Anemia Doubles Mortality Risk in Pregnant Women
Anemia is emerging as a threat that can increase mortality risk in pregnant women, revealed research. The study involved over 300,000 women across 29 countries.
Anemia -- a condition characterised by the lack of healthy red blood cells -- affects 32 million pregnant women worldwide and up to half of all pregnant women in low and middle-income countries.

The study, led by one of an Indian-origin and published in the journal The Lancet Global Health, showed that the odds of maternal death were twice as high in those with severe anemia compared with those without severe anemia. Severe anemia was defined as antenatal or postnatal haemoglobin concentrations of less than 70 g/L in a blood sample obtained before death.

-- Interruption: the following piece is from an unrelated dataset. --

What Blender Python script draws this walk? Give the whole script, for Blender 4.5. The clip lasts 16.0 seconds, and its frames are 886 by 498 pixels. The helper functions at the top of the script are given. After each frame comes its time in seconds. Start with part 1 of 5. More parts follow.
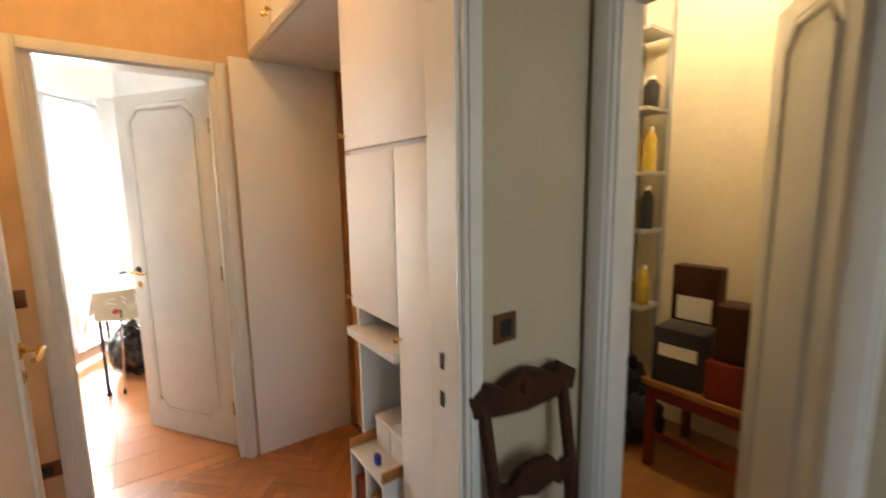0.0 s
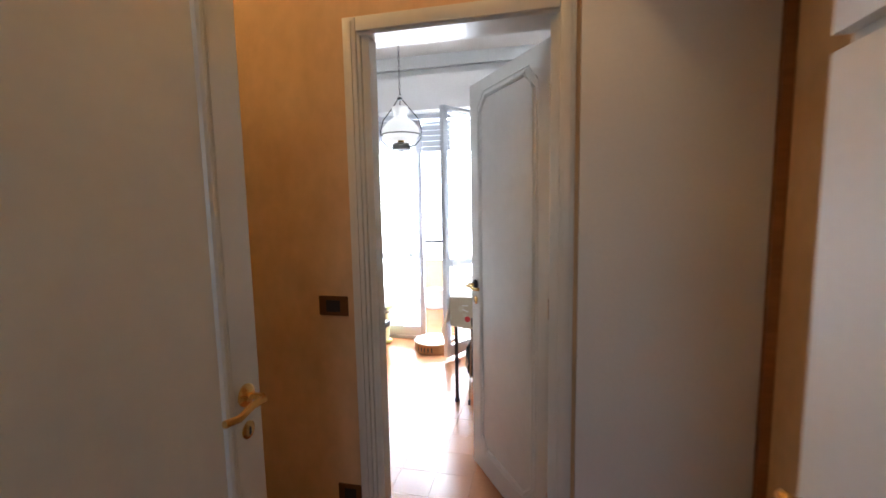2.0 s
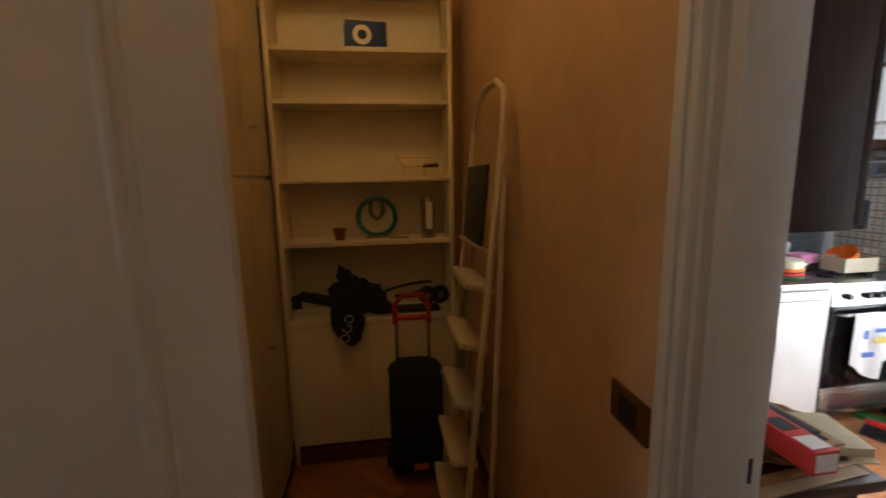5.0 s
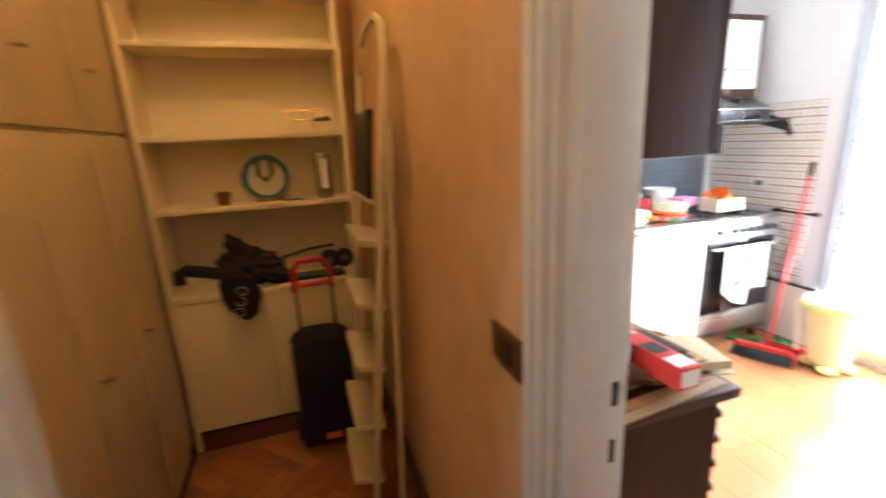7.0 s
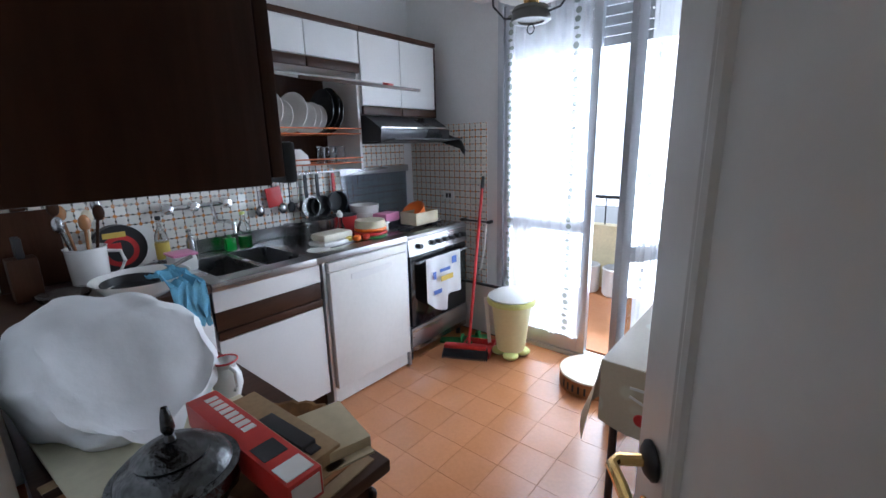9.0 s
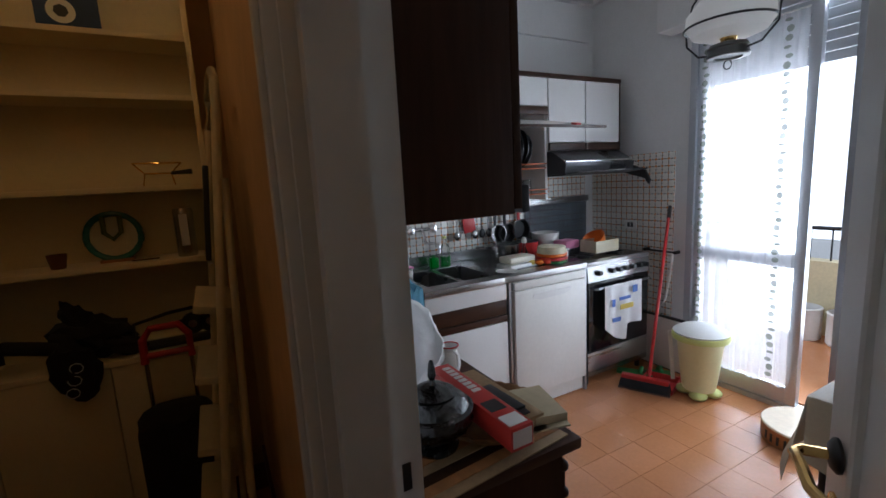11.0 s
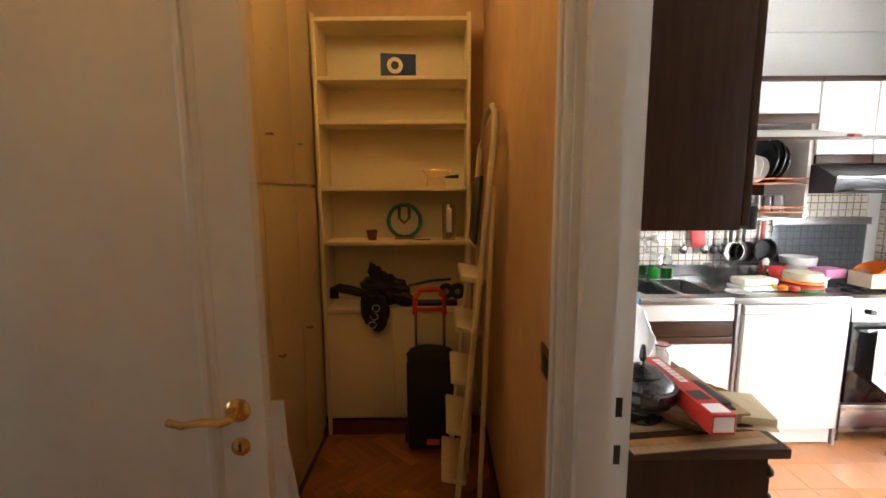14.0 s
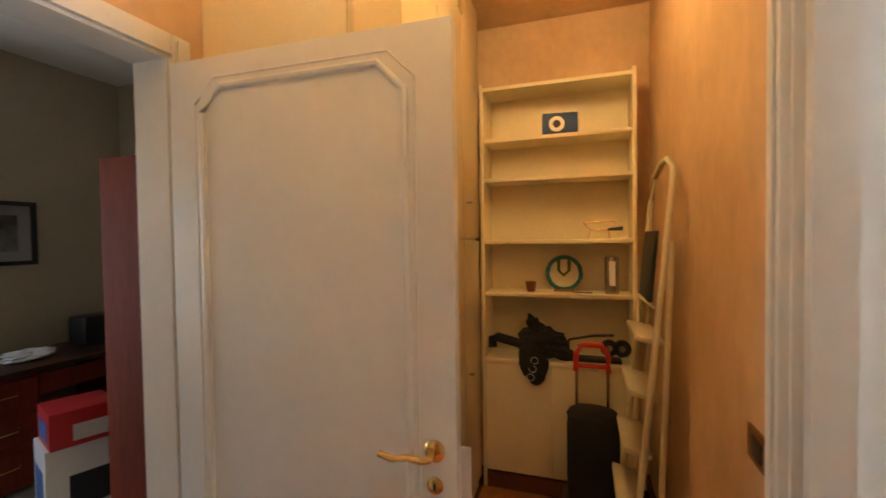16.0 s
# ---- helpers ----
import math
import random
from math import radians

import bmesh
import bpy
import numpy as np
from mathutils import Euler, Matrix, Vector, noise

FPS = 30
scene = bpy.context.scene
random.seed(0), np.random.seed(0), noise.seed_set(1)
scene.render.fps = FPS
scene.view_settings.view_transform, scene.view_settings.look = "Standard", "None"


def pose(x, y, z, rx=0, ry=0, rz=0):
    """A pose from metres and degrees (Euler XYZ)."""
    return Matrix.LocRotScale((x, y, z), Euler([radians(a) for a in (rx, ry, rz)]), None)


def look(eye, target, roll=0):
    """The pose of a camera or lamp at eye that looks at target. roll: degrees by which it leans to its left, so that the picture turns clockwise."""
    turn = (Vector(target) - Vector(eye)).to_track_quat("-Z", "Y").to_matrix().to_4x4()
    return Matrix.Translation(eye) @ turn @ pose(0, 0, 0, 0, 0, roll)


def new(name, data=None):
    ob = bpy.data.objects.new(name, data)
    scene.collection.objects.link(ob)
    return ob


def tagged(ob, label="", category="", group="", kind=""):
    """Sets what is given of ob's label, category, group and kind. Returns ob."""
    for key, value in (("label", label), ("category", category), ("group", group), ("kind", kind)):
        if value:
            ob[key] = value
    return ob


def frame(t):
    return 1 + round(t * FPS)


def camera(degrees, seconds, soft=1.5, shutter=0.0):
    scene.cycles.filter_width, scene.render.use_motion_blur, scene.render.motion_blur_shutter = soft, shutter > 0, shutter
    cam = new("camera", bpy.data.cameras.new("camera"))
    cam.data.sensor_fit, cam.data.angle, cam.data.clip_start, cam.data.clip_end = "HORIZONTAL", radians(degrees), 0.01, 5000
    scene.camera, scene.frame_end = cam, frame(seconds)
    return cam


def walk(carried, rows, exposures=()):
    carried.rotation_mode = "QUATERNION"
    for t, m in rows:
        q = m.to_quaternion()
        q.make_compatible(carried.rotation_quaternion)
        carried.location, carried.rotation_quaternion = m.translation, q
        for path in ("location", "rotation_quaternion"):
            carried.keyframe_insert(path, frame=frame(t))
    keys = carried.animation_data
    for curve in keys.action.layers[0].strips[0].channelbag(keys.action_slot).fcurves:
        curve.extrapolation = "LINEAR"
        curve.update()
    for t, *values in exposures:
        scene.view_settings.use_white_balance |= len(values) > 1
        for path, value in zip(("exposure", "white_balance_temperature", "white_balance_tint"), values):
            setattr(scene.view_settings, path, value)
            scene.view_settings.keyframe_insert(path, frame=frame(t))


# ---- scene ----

"If a woman develops severe anemia at any point in her pregnancy or in the seven days after delivery, she is at a higher risk of dying, making urgent treatment even more important," said Jahnavi Daru, a post-doctoral student at London's Queen Mary University. "Anemia is a readily treatable condition but the existing approaches so far have not been able to tackle the problem. Clinicians, policy makers, and healthcare professionals should now focus their attention on preventing anemia, using a multifaceted approach, not just hoping that iron tablets will solve the problem," Daru said. Strategies for the prevention and treatment of maternal anemia include providing oral iron tablets for pregnant women, food fortification with iron, improving access to antenatal care in remote areas, hookworm treatment, and access to transfusion services, the researchers added.

For the study, the team looked at World Health Organization (WHO) data on 3,12,281 pregnancies in 29 countries across Latin America, Africa, Western Pacific, Eastern Mediterranean, and South East Asia. Of these, 4,189 women had severe anemia and were matched with 8,218 women without severe anemia.